3. À partir de la fin du XVe siècle, et précisément à partir de 1496, la faculté d’investir les nouveaux chevaliers fut conférée au Custode franciscain de Terre Sainte. En ce qui concerne le rituel de la cérémonie, le premier texte qui soit parvenu jusqu’à nous remonte à 1623. Il s’avère que la cérémonie était centrée sur la remise de l’épée au candidat, qui la retirait du fourreau et la tendait au célébrant. Ce dernier, en traçant trois fois le signe de la croix dans l’air avec l’épée, effleurait les épaules du candidat avec cette arme. À la fin du rite, le nouveau chevalier restituait l’épée au Custode, car cette épée était celle (ou celle conservée comme telle) ayant appartenu à Godefroy de Bouillon.

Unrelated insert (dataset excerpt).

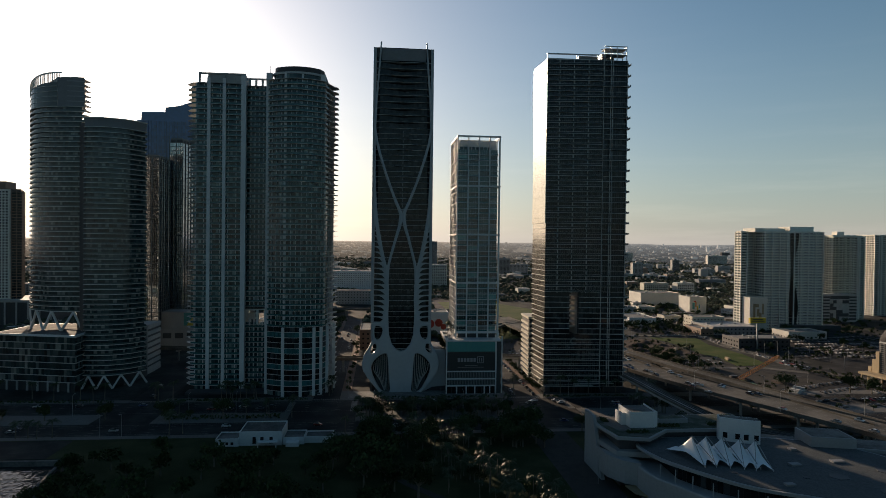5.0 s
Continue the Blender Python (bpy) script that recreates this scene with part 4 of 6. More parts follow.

4. La décision, prise par Léon XIII en 1888, d’admettre également des femmes dans l’Ordre a, de fait, provoqué une rupture de continuité irréversible. L’entrée de Dames dans une institution qui, par sa nature, n’était ouverte qu’aux hommes, a conduit à l’abandon de son identité originelle d’ordre chevaleresque, dans le sens où cette expression datait du Moyen Âge. De cette nouvelle réalité naquit l’exigence d’admettre les Dames avec une formule différente de celle des hommes, et sans recourir à l’usage de l’épée.
En ce début de XXIe siècle, il ne semble plus acceptable que des personnes liées par les mêmes obligations et titulaires des mêmes droits soient reçues selon des modalités différentes au sein de la même institution. Le nouveau rituel répond pleinement à cette exigence élémentaire. Il faut noter, en outre, que l’épée, en raison de sa signification symbolique, est de toute façon prévue dans la liturgie de la Veillée. Enfin, vous voudrez bien autoriser quelqu’un qui, en 25 ans de militantisme, a assisté à une centaine d’investitures sur les cinq continents, souvent très différentes les unes des autres, à saluer tout particulièrement la perspective qu’à partir de maintenant, la célébration de l’acte le plus solennel prévu par la liturgie de l’Ordre soit identique, dans les paroles et dans les gestes, au sein de toutes les Lieutenances et Délégations Magistrales de l’Ordre Équestre du Saint-Sépulcre de Jérusalem.